Most women differentiated between their organic connection to their husband and children and their arbitrary consignment to household drudgery and isolation. They felt increasing freedom to simplify household tasks so they could take on wider religious, educational, and civic responsibilities (and, no doubt, to experience more leisure). Although sacrifice for one's children was still a commendable act, "self-sacrificing traditions" of domestic life were expendable. Movement to urban areas decreased the amount of time women spent gardening and keeping livestock, giving them greater mobility; those who could afford it simplified their routines even further with electricity and labor-saving devices. Some cautioned that women needed discipline and confinement to remain properly religious, but most gladly reduced their household servitude.
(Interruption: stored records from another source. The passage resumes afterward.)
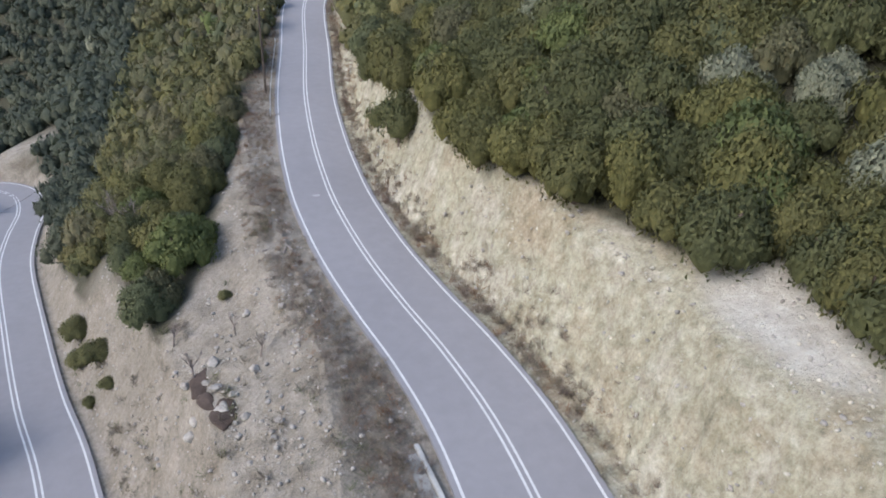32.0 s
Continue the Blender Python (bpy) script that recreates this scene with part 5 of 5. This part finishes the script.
utility_pole(-5.7, -75.2, g(-5.7, -75.2), 9.6, 1.0, "dark wooden utility pole beside the upper road")
utility_pole(-46, -107, g(-46, -107), 9.0, -1.0, "weathered utility pole standing in the wooded slope")
utility_pole(24.6, -56.4, g(24.6, -56.4), 8.5, 2.5, "dark utility pole below the lower road")
cable((-5.7, -75.2, g(-5.7, -75.2) + 9.2), (-46, -107, g(-46, -107) + 8.6), 1.6, "thin dark cable that crosses above the road")
cable((-5.7, -75.2, g(-5.7, -75.2) + 9.2), (24.6, -56.4, g(24.6, -56.4) + 8.0), 2.0, "thin dark cable towards the lower road")


def guard_rail(line, off, start, end, label):
    pts = finer(line, 2.0)
    p = np.array(pts)
    tan = np.gradient(p[:, :2], axis=0)
    tan /= np.linalg.norm(tan, axis=1)[:, None]
    spots = [(q[0] - t[1] * off, q[1] + t[0] * off, q[2]) for q, t in zip(p, tan) if start < -q[1] < end]
    rail = tagged(new("guard_rail"), label, "guard rail")
    bm = bmesh.new()
    prof = ((0.0, 0.45), (0.07, 0.5), (0.0, 0.58), (0.07, 0.66), (0.0, 0.74))
    rows = [[bm.verts.new((x + o, y, z + h)) for o, h in prof] for x, y, z in spots]
    for a, b in zip(rows[:-1], rows[1:]):
        for k in range(4):
            bm.faces.new((a[k], a[k + 1], b[k + 1], b[k]))
    r = bmesh.ops.solidify(bm, geom=bm.faces[:], thickness=0.02)
    part("beam", bm, GALV, rail, "corrugated steel beam")
    for x, y, z in spots[::2]:
        boxed("post", GALV, rail, x + 0.06, x + 0.16, y - 0.06, y + 0.06, z - 0.5, z + 0.72)


guard_rail(UPPER_ROAD, 3.9, 66, 92, "dented steel guard rail at the outer edge of the road")
guard_rail(UPPER_ROAD, 3.9, 104, 130, "steel guard rail at the outer edge of the bend")
c = site("culvert_head", -8.0, -18.2, 95.6, 4, "pale concrete culvert head at the edge of the road", "culvert")
boxed("apron", CONCRETE, c, -0.3, 2.2, -1.6, 1.6, -0.6, 0.06)
boxed("kerb", WHITE, c, -0.55, -0.3, -2.0, 1.8, -0.6, 0.22, "white painted kerb")
for k, (x, y, a, n) in enumerate(((-3.4, -40.6, 20, 1.9), (-4.4, -40.2, 110, 1.2), (-4.1, -40.0, 75, 1.1))):
    st = boxed("stick", PALE_BARK, None, -n / 2, n / 2, -0.05, 0.05, -0.04, 0.06)
    tagged(st, "pale broken branch lying on the gravel", "branch", "fallen branches")
    st.matrix_basis = pose(x, y, g(x, y) + 0.06 + 0.05 * k, 0, 0, a)


# ---- dry brush on the verges ----
def verge_brush():
    r = np.random.default_rng(12)
    tufts = [bare_crown(r, 44, 0.018) for _ in range(4)]
    xs, ys, size, cols = [], [], [], []
    p = np.array(finer(UPPER_ROAD, 1.0))
    tan = np.gradient(p[:, :2], axis=0)
    tan /= np.linalg.norm(tan, axis=1)[:, None]
    for q, t in zip(p, tan):
        if q[1] > 6 or q[1] < -135:
            continue
        for side, n, a, b in ((-1, 16, 4.0, 5.5), (1, 24, 4.0, 7.2)):
            for _ in range(n):
                o = side * r.uniform(a, b)
                if fractal(np.array([q[0] * 1.0]), np.array([q[1] * 1.0]), 7, 90 + side)[0] < 0.42 and r.random() < 0.6:
                    continue
                xs.append(q[0] - t[1] * o + r.normal() * 0.3)
                ys.append(q[1] + t[0] * o + r.normal() * 0.3)
                size.append(r.uniform(0.35, 0.85) if side < 0 else r.uniform(0.22, 0.7))
                cols.append((0.165, 0.13, 0.112) if r.random() < 0.6 else ((0.19, 0.115, 0.075) if r.random() < 0.3 else (0.21, 0.18, 0.14)))
    x, y = r.uniform(-6, 14, 900), r.uniform(-46, 4, 900)
    d = along(x, y, UPPER_ROAD)[0]
    ok = (d > 5) & (np.abs(along(x, y, LOWER_ROAD)[0]) > 4.2) & (fractal(x, y, 6, 95) > 0.5)
    for a, b in zip(x[ok], y[ok]):
        xs.append(a), ys.append(b), size.append(r.uniform(0.3, 0.9)), cols.append((0.12, 0.1, 0.08) if r.random() < 0.7 else (0.1, 0.105, 0.055))
    xs, ys, size = np.array(xs), np.array(ys), np.array(size)
    h = terrain(xs, ys)
    n = len(xs)
    stamped("dry_brush", tufts, r.integers(4, size=n), np.stack([xs, ys, h], 1), r.uniform(0, 6.28, n), np.stack([size, size * 0.9], 1), np.array(cols), "dry brown brush and weeds on the road verges", "brush")
    # leafless thickets by the monastery
    x, y = r.uniform(-135, 60, 3600), r.uniform(118, 225, 3600)
    h = terrain(x, y)
    keep = ((fractal(x, y, 22, 97) > 0.5) | ((y > 162) & (y < 195) & (x < 25))) & clear_of_buildings(x, y) & bare_ground(x, y, h)[0] & ((y > 160) | (y < 147))
    x, y, h = x[keep], y[keep], h[keep]
    n = len(x)
    w = r.uniform(1.2, 2.4, n)
    stamped("thicket", [bare_crown(r, 90, 0.05) for _ in range(4)], r.integers(4, size=n), np.stack([x, y, h], 1), r.uniform(0, 6.28, n), np.stack([w, w * 1.2], 1), BROWNS[r.integers(len(BROWNS), size=n)] * [1.05, 0.98, 0.82], "leafless brown thicket round the monastery", "thicket")


verge_brush()


# ---- the village far up the valley ----
def village():
    r = random.Random(5)
    tile, tile2 = plain("roof_tile", (0.26, 0.13, 0.09), 0.85, 0.2), plain("grey_tile", (0.3, 0.28, 0.26), 0.85, 0.2)
    for k in range(16):
        x, y = -1880 + r.uniform(-70, 150), 1190 + r.uniform(-40, 45)
        if k > 12:
            x, y = -2300 + r.uniform(-60, 90), 1090 + r.uniform(-40, 30)
        w, d, t = r.uniform(6, 9), r.uniform(5, 7), r.uniform(6, 9)
        h = site("house", x, y, g(x, y), r.uniform(0, 180), "distant pale house in the valley village", "house", "village houses")
        boxed("wall", WHITE, h, -w, w, -d, d, -4, t)
        roof = tile if r.random() < 0.6 else tile2
        plated("roof", roof, h, [(-w - 0.6, -d - 0.6, t), (w + 0.6, -d - 0.6, t), (w + 0.6, 0, t + 3), (-w - 0.6, 0, t + 3)], 0.3)
        plated("roof", roof, h, [(-w - 0.6, 0, t + 3), (w + 0.6, 0, t + 3), (w + 0.6, d + 0.6, t), (-w - 0.6, d + 0.6, t)], 0.3)
        for i in (-0.5, 0.5):
            boxed("window", GLASS, h, i * w - 0.8, i * w + 0.8, -d - 0.1, -d + 0.1, 2, 4.2)


village()
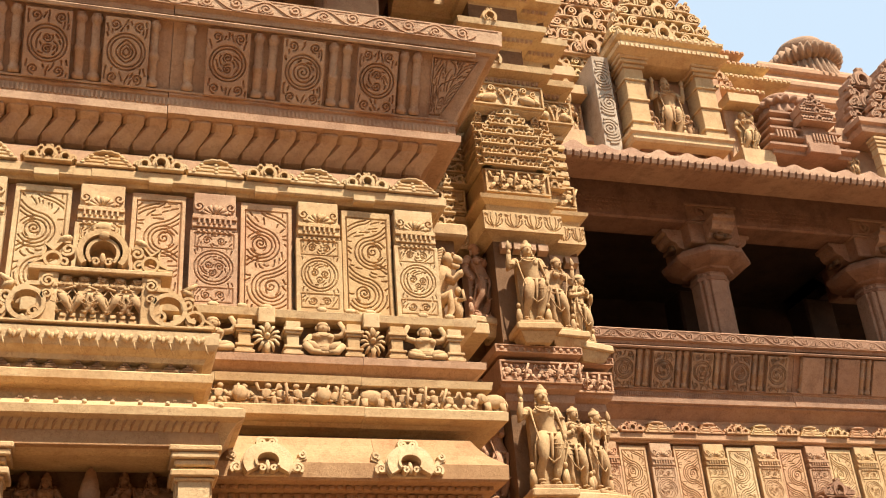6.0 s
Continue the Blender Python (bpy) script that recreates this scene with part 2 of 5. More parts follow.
def course(parent, name, mat, xl, xr, y, prof, back=1.2, lens=(0.9, 1.7), joints=None, jit=0.004, smooth=False):
    """A run of moulded stones along a front from xl to xr at y, turning back at both ends."""
    cuts = [xl]
    x = xl + rng.uniform(*lens)
    while x < xr - 0.5:
        cuts.append(x)
        x += rng.uniform(*lens)
    cuts.append(xr)
    if joints:
        cuts = [xl, *joints, xr]
    for i in range(len(cuts) - 1):
        a, b = cuts[i] + (0.0015 if i else 0), cuts[i + 1] - (0.0015 if i < len(cuts) - 2 else 0)
        dy, dz = rng.uniform(-jit, jit), rng.uniform(-jit, jit)
        plan = []
        if i == 0 and back:
            plan.append((a, y + back))
        plan += [(a, y + dy), (b, y + dy)]
        if i == len(cuts) - 2 and back:
            plan.append((b, y + back))
        part(name, Geo().sweep(plan, [(o, z + dz) for o, z in prof], smooth), mat, parent)


def spiral(cx, cz, r0, r1, turns, a0, n=22, hand=1):
    out = []
    for i in range(n + 1):
        k = i / n
        a, r = radians(a0) + hand * 2 * math.pi * turns * k, r0 + (r1 - r0) * k
        out.append((cx + r * math.cos(a), cz + r * math.sin(a)))
    return out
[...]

These emancipated daughters' struggle with "the dear old crones" who thought they should still be curing hams and knitting socks was illustrated in a delightful allegory related by Waco pastor J. M. Dawson:

Such women [dear old crones] are in truth like a good old mother duck, who, having for years led her ducklings to the same pond, when that pond has been drained and nothing is left but baked mud, will still persist in bringing her younglings down to it, and walk about with anxious quack trying to induce them to enter it. But the ducklings, with fresh young instincts, hear far-off the delicious drippings of the new dam which has been built higher up to catch the water, and they smell the chick weed and the long grass that is growing beside it and absolutely refuse to disport themselves on baked mud and to pretend to seek for worms where no worms are. And they leave the ancient mother quacking beside her pond and set out to seek for new pastures—perhaps to lose themselves on the way; perhaps to find it. To the old mother one is inclined to say: "Ah, good old mother duck, can you not see the world has changed? You cannot bring the water back into the dried up pond. Mayhap it was better and pleasanter when it was there, but it is gone forever and would you and yours swim again, it must be in other waters." New machinery, new duties. BS, June 19, 1913, p. 3.